◆ Material provided ◆
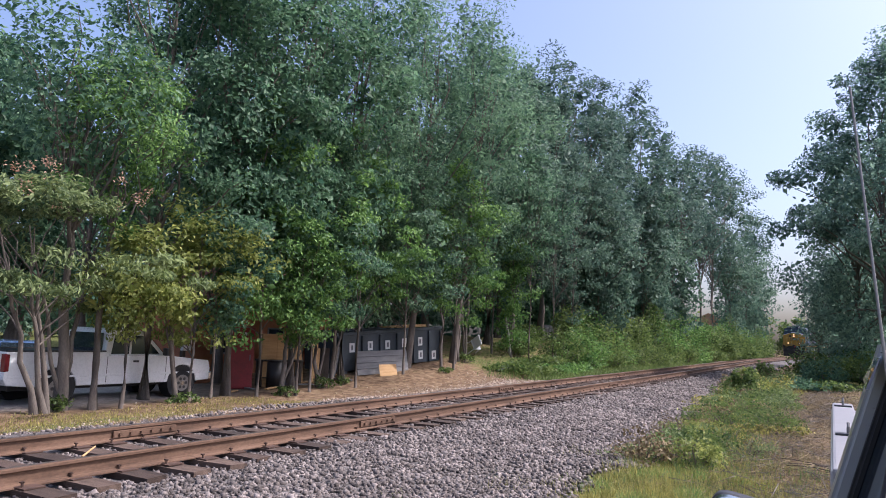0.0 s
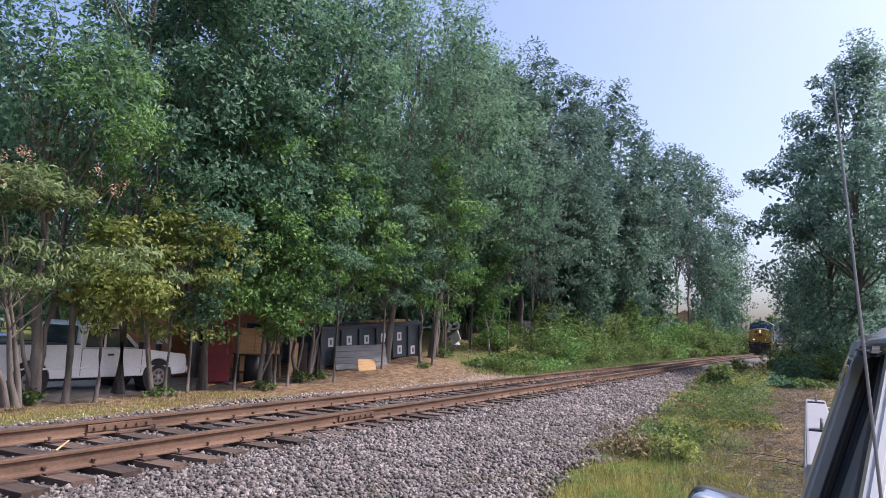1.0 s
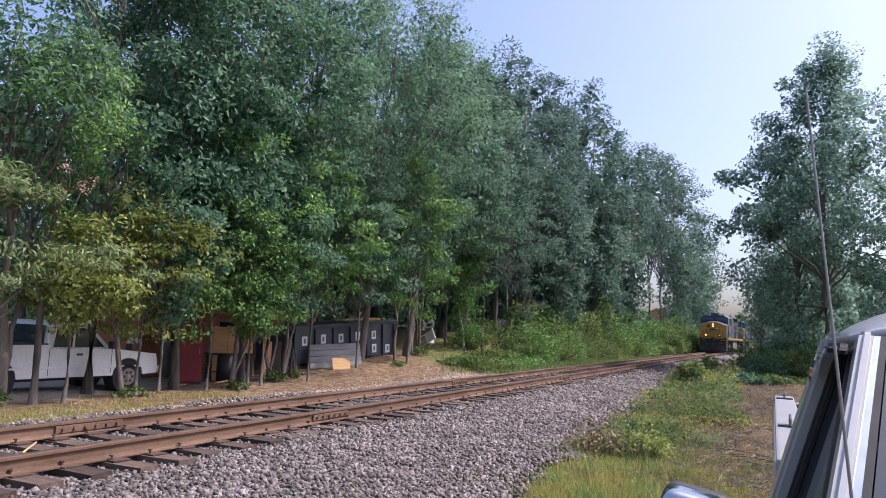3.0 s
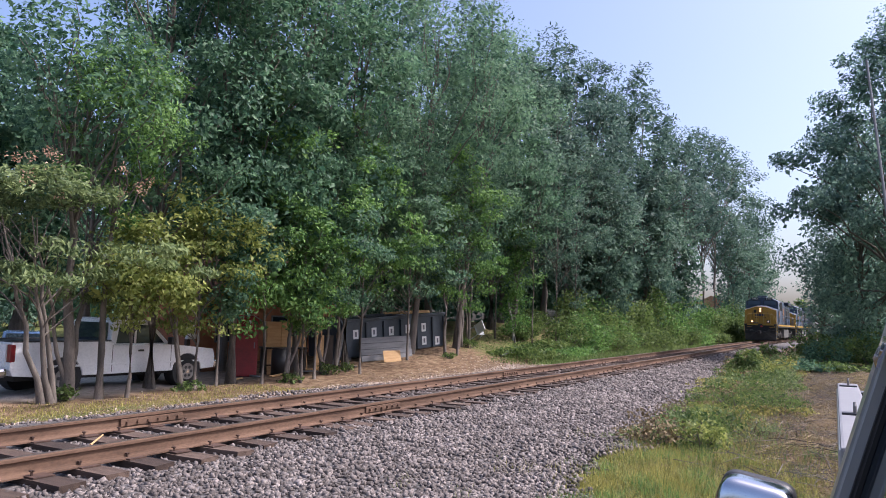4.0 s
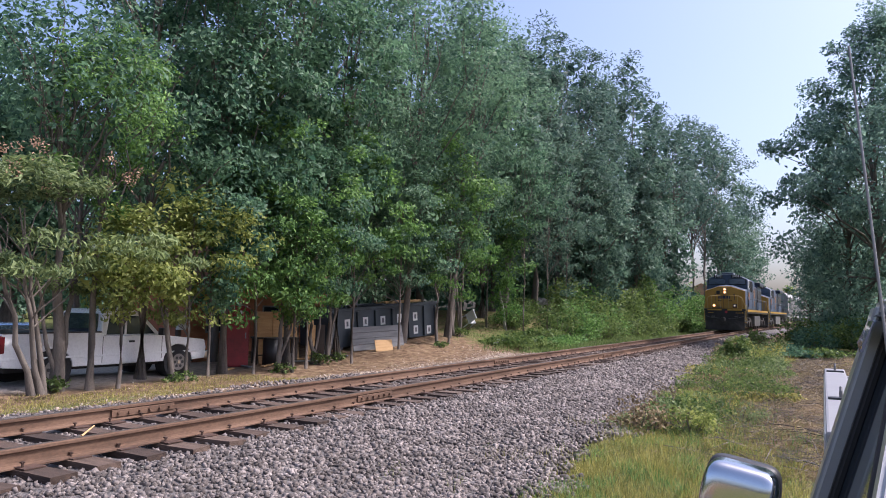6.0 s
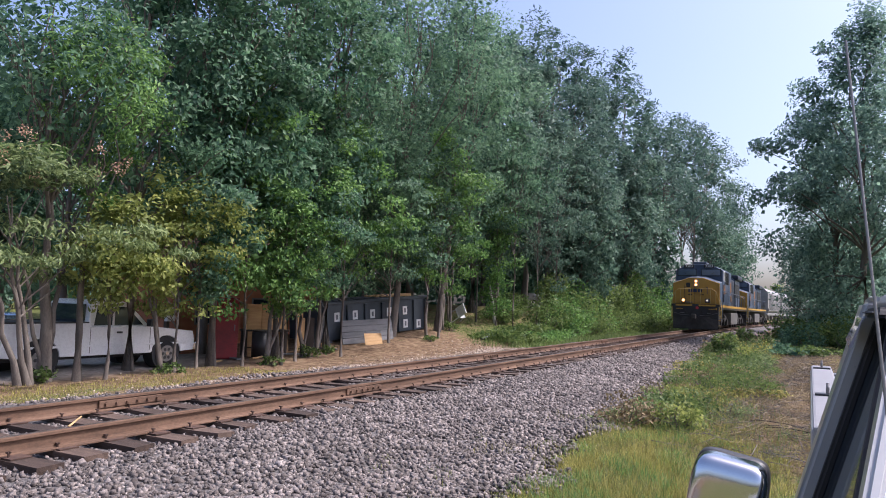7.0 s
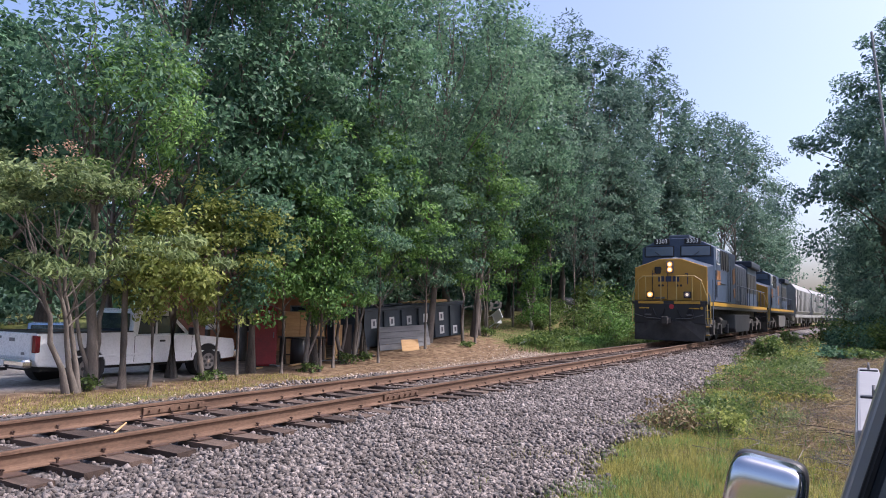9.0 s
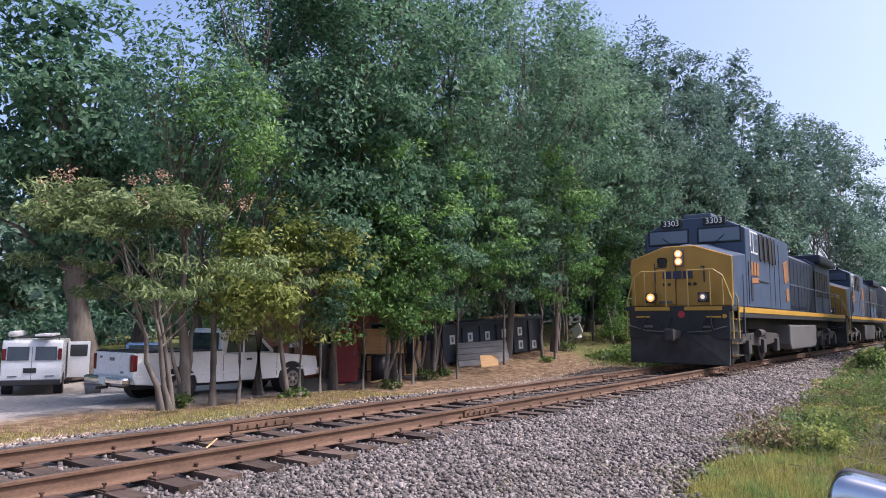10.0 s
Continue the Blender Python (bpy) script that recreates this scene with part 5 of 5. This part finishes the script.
        # railings along the walkway
        part("handrail", pipe([(8.3, s * 1.47, 2.75), (21.2, s * 1.47, 2.75)], 0.022), M["loco_grey"], t, "walkway handrail")
        for k in range(8):
            part("stanchion", cyl((8.3 + 1.82 * k, s * 1.47, 1.76), (8.3 + 1.82 * k, s * 1.47, 2.75), 0.02, seg=6), M["loco_grey"], t)
        # yellow front rails
        part("front_handrail", pipe([(0.14, s * 0.32, 1.76), (0.10, s * 0.32, 2.80), (0.10, s * 1.05, 2.80), (0.12, s * 1.30, 2.62), (0.18, s * 1.52, 1.95), (0.20, s * 1.54, 0.85)], 0.022), M["rail_yellow"], t, "bent pale yellow handrail")
        part("front_handrail", pipe([(0.55, s * 1.30, 2.70), (0.66, s * 1.56, 1.95), (0.70, s * 1.57, 0.85)], 0.022), M["rail_yellow"], t, "bent pale yellow handrail")
        part("brake_hose", pipe([(0.10, s * 0.95, 1.45), (0.02, s * 0.98, 1.25), (0.0, s * 1.05, 1.05)], 0.03), M["black_rubber"], t, "black air hose")
        part("hose_bracket", box((0.12, s * 1.02, 1.46), (0.06, 0.40, 0.05), 0.01), M["stripe"], t, "yellow-painted bracket")
        part("front_handrail", pipe([(0.14, s * 0.95, 1.80), (0.10, s * 0.95, 2.80)], 0.02), M["rail_yellow"], t)
        part("front_handrail", pipe([(0.20, s * 1.28, 1.80), (0.14, s * 1.28, 2.62)], 0.02), M["rail_yellow"], t)
        part("side_handrail", pipe([(1.25, s * 1.58, 0.9), (1.25, s * 1.58, 2.7)], 0.02), M["loco_grey"], t)
        d = part("ditch_light", box((0.15, s * 0.76, 2.02), (0.14, 0.30, 0.28), 0.02), M["loco_black"], t, "black ditch lamp housing")
        part("bezel", cyl((0.085, s * 0.76, 2.03), (0.066, s * 0.76, 2.03), 0.12, seg=18), M["lamp_halo"] if s > 0 else M["lamp_bezel"], d, "ring glowing orange for the lamp's flare" if s > 0 else "dull metal lamp bezel")
        part("lamp", cyl((0.07, s * 0.76, 2.03), (0.058, s * 0.76, 2.03), 0.062, seg=18), M["lamp_on"] if s > 0 else M["lamp_dim"], d, "lit lamp" if s > 0 else "faintly lit lamp")
    hl = part("headlight", box((0.16, 0, 3.20), (0.10, 0.30, 0.50), 0.02), M["lamp_bezel"], t, "headlamp housing", m=pose(N, 0, 0))
    for z in (3.32, 3.09):
        part("bezel", cyl((0.112, 0, z), (0.098, 0, z), 0.11, seg=18), M["lamp_halo"], hl, "ring glowing orange for the lamp's flare")
        part("lamp", cyl((0.10, 0, z), (0.088, 0, z), 0.062, seg=18), M["lamp_on"], hl, "lit lamp")
    part("nose_port", box((0.155, 0.50, 3.06), (0.05, 0.28, 0.32), 0.06), M["loco_black"], t, "dark rounded nose window", m=pose(N, 0, 0))
    nd = part("nose_door", box((0.16, 0.42, 2.45), (0.035, 0.62, 1.25), 0.015), M["loco_yellow"], t, m=pose(N, 0, 0))
    for dy in (0.73, 0.11):
        part("door_edge", box((0.145, dy, 2.45), (0.02, 0.02, 1.25)), M["loco_black"], nd)
    part("door_kick_plate", box((0.14, 0.42, 1.90), (0.02, 0.40, 0.08), 0.004), M["tank"], nd)
    # emblem as plain dark shapes
    for y0, wd in ((0.36, 0.26), (0.06, 0.24), (-0.25, 0.27)):
        part("emblem_shape", box((0.142, y0, 2.70), (0.02, wd, 0.23), 0.006, rx=0), M["logo"], t, m=pose(N, 0, 0))
    for s in (-1, 1):
        part("emblem_bracket", box((0.145, s * 0.72, 2.70), (0.02, 0.035, 0.46), 0.004), M["logo"], t, m=pose(N, 0, 0))
        part("emblem_bracket", box((0.145, s * 0.67, 2.92), (0.02, 0.10, 0.035), 0.004), M["logo"], t, m=pose(N, 0, 0))
        for dy in (0.30, 0.45):
            part("step_hole", cyl((0.16, s * dy, 2.42), (0.14, s * dy, 2.42), 0.05, seg=12), M["loco_black"], t, m=pose(N, 0, 0))
    # pilot and coupler
    part("pilot_plate", box((0.22, 0, 1.25), (0.16, 2.9, 0.85), 0.03), M["loco_black"], t, "black front plate")
    slab("snow_plough", [(-0.15, -0.35, 0.12), (0.10, -1.42, 0.12), (0.22, -1.45, 0.95), (0.06, -0.35, 0.95), (0.06, 0.35, 0.95), (0.22, 1.45, 0.95), (0.10, 1.42, 0.12), (-0.15, 0.35, 0.12)],
         [(0.20, -0.35, 0.12), (0.30, -1.40, 0.12), (0.34, -1.42, 0.95), (0.26, -0.35, 0.95), (0.26, 0.35, 0.95), (0.34, 1.42, 0.95), (0.30, 1.40, 0.12), (0.20, 0.35, 0.12)], M["under"], "dusty dark snow plough", 0.0)
    cp = part("coupler", box((-0.12, 0, 0.95), (0.55, 0.20, 0.24), 0.04), M["under"], t, "knuckle coupler")
    part("knuckle", box((-0.40, 0.05, 0.95), (0.20, 0.28, 0.34), 0.06), M["under"], cp)
    part("marker_disc", cyl((0.135, -0.12, 1.53), (0.12, -0.12, 1.53), 0.10, seg=18), M["red_reflector"], t, "round red plate")
    part("yellow_disc", cyl((0.135, -1.32, 1.48), (0.12, -1.32, 1.48), 0.06, seg=14), M["stripe"], t)
    for s in (-1, 1):
        arc = [(0.08, s * (0.25 + 0.5 * k / 6) - 0.1, 1.45 - 0.42 * math.sin(math.pi * k / 6)) for k in range(7)]
        part("air_hose", pipe(arc, 0.025), M["black_rubber"], t, "drooping air hose")
        part("uncoupling_lever", pipe([(0.05, s * 0.3, 1.02), (0.03, s * 0.9, 1.06), (0.05, s * 1.4, 1.20)], 0.016), M["tank"], t)
        part("bracket", box((0.10, s * 0.85, 1.18), (0.08, 0.26, 0.07), 0.01), M["tank"], t)
    # fuel tank and bogies
    part("fuel_tank", prism([(8.0, 1.25), (13.4, 1.25), (13.4, 0.55), (13.1, 0.35), (8.3, 0.35), (8.0, 0.55)], -1.5, 1.5, 0.06), M["tank"], t, "dusty grey fuel tank")
    part("underframe", box((11, 0, 1.35), (20.5, 1.6, 0.5), 0.03), M["under"], t)
    wheels = []
    for cx in (4.6, 17.6):
        bg = part("bogie", box((cx, 0, 0.75), (4.6, 1.3, 0.35), 0.04), M["under"], t, "three-axle bogie")
        for s in (-1, 1):
            part("side_frame", prism([(cx - 2.5, 0.70), (cx - 2.3, 0.95), (cx - 0.9, 1.0), (cx + 0.9, 1.0), (cx + 2.3, 0.95), (cx + 2.5, 0.70), (cx + 1.6, 0.62), (cx, 0.55), (cx - 1.6, 0.62)], s * 1.08, s * 1.28, 0.03), M["under"], bg)
            for dx in (-1.95, 0.0, 1.95):
                part("axle_box", box((cx + dx, s * 1.30, 0.56), (0.36, 0.16, 0.44), 0.03), M["under"], bg)
                part("spring", cyl((cx + dx + 0.42, s * 1.22, 0.55), (cx + dx + 0.42, s * 1.22, 0.92), 0.10, seg=12), M["under"], bg)
            part("brake_cylinder", cyl((cx - 1.0, s * 1.38, 0.98), (cx - 0.4, s * 1.38, 0.98), 0.12, seg=12), M["under"], bg)
            part("sand_pipe", pipe([(cx - 2.6, s * 1.15, 1.2), (cx - 2.75, s * 1.0, 0.6), (cx - 2.6, s * 0.8, 0.12)], 0.03), M["under"], bg)
        for dx in (-1.95, 0.0, 1.95):
            b = bmesh.new()
            for s in (-1, 1):
                cyl((0, s * 0.70, 0), (0, s * 0.82, 0), 0.53, seg=28, bm=b)
                cyl((0, s * 0.66, 0), (0, s * 0.70, 0), 0.56, seg=28, bm=b)
                for k in range(4):
                    a = math.tau * k / 4
                    cyl((0.3 * math.cos(a), s * 0.82, 0.3 * math.sin(a)), (0.3 * math.cos(a), s * 0.835, 0.3 * math.sin(a)), 0.05, seg=8, bm=b)
            cyl((0, -0.7, 0), (0, 0.7, 0), 0.10, seg=12, bm=b)
            wheels.append((part("wheelset", b, M["under"], t, m=pose(cx + dx, 0, 0.53)), cx + dx))
    return t, wheels


def hopper_car():
    t = thing("hopper_car", pose(0, 0, 0), "pale grey covered hopper wagon in the train", "freight wagon", "hopper wagons of the train")
    sec = [(-1.0, 1.1), (-1.55, 1.7), (-1.58, 3.9), (-1.1, 4.45), (0, 4.62), (1.1, 4.45), (1.58, 3.9), (1.55, 1.7), (1.0, 1.1)]
    b = bmesh.new()
    rings = [[b.verts.new((x, y, z)) for y, z in sec] for x in (0.9, 2.0, 16.0, 17.1)]
    for v in rings[0] + rings[3]:
        v.co.z = max(v.co.z, 2.3)
    for r0, r1 in zip(rings, rings[1:]):
        for i in range(len(sec)):
            b.faces.new((r0[i], r0[(i + 1) % len(sec)], r1[(i + 1) % len(sec)], r1[i]))
    b.faces.new(rings[0]), b.faces.new(rings[3][::-1])
    bmesh.ops.recalc_face_normals(b, faces=b.faces[:])
    part("body", b, M["hopper"], t)
    for s in (-1, 1):
        for k in range(11):
            part("rib", box((2.0 + 1.4 * k, s * 1.59, 2.8), (0.10, 0.08, 2.1), 0.01), M["hopper"], t)
        part("side_sill", box((9, s * 1.5, 1.25), (17.6, 0.12, 0.3), 0.02), M["hopper"], t)
        part("marking", box((5.2, s * 1.585, 3.2), (2.2, 0.02, 0.35), 0.005), M["mark"], t)
        part("roof_walk", box((9, s * 0.45, 4.62), (16.0, 0.3, 0.04), 0.005), M["tank"], t)
        part("end_ladder", box((0.75, s * 1.35, 2.6), (0.04, 0.4, 2.6), 0.01), M["hopper"], t)
    for k in range(3):
        part("discharge_chute", prism([(3.4 + 4.0 * k, 1.5), (6.6 + 4.0 * k, 1.5), (5.5 + 4.0 * k, 0.45), (4.5 + 4.0 * k, 0.45)], -0.9, 0.9, 0.02), M["hopper"], t)
    for cx in (2.2, 15.8):
        bg = part("bogie", box((cx, 0, 0.6), (2.4, 2.2, 0.3), 0.05), M["under"], t)
        for dx in (-0.9, 0.9):
            wb = bmesh.new()
            for s in (-1, 1):
                cyl((cx + dx, s * 0.70, 0.46), (cx + dx, s * 0.83, 0.46), 0.46, seg=22, bm=wb)
            part("wheelset", wb, M["under"], bg)
    part("coupler", box((0.2, 0, 0.9), (1.2, 0.2, 0.25), 0.03), M["under"], t)
    part("coupler", box((17.8, 0, 0.9), (1.0, 0.2, 0.25), 0.03), M["under"], t)
    part("underframe", box((9, 0, 1.05), (17.4, 0.7, 0.35), 0.02), M["under"], t)
    return t


def train_at(t):
    """Where the leading nose is: a steady run towards the eye."""
    return 20.3 + 9.75 * (10 - t)


lead, lead_wheels = locomotive("dark blue and yellow diesel locomotive leading the train")
second = copy_thing(lead, pose(22.7, 0, 0))
tagged(second, "dark blue and yellow diesel locomotive coupled second")
wagons = [hopper_car()]
for k in range(4):
    wagons.append(copy_thing(wagons[0], pose(0, 0, 0)))
OFFSETS = [(lead, 0.0), (second, 22.7)] + [(w, 45.6 + 18.4 * k) for k, w in enumerate(wagons)]


def on_line(x):
    """A vehicle with its front at x, its bogies standing on the rails."""
    xa, xb = x + 4.0, x + 16.0
    ya, yb = float(bend(xa)), float(bend(xb))
    slope = (yb - ya) / (xb - xa)
    return pose(x, TRACK_Y + ya - slope * 4.0, 0, 0, 0, math.degrees(math.atan(slope)))


def motions():
    times = [0.5 * k for k in range(21)]
    for ob, off in OFFSETS:
        walk(ob, [(t, on_line(train_at(t) + off)) for t in times])
    # wheels roll along the rails
    steps = [k / 15 for k in range(151)]
    for w, cx in lead_wheels:
        walk(w, [(t, pose(cx, 0, 0.53, 0, -math.degrees(9.75 * t / 0.53), 0)) for t in steps])


motions()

◆ Requirements ◆
Report all lines of the data above that include the string "with".

◆ Response to this exercise ◆
Continue the Blender Python (bpy) script that recreates this scene with part 5 of 5. This part finishes the script.
    """A vehicle with its front at x, its bogies standing on the rails."""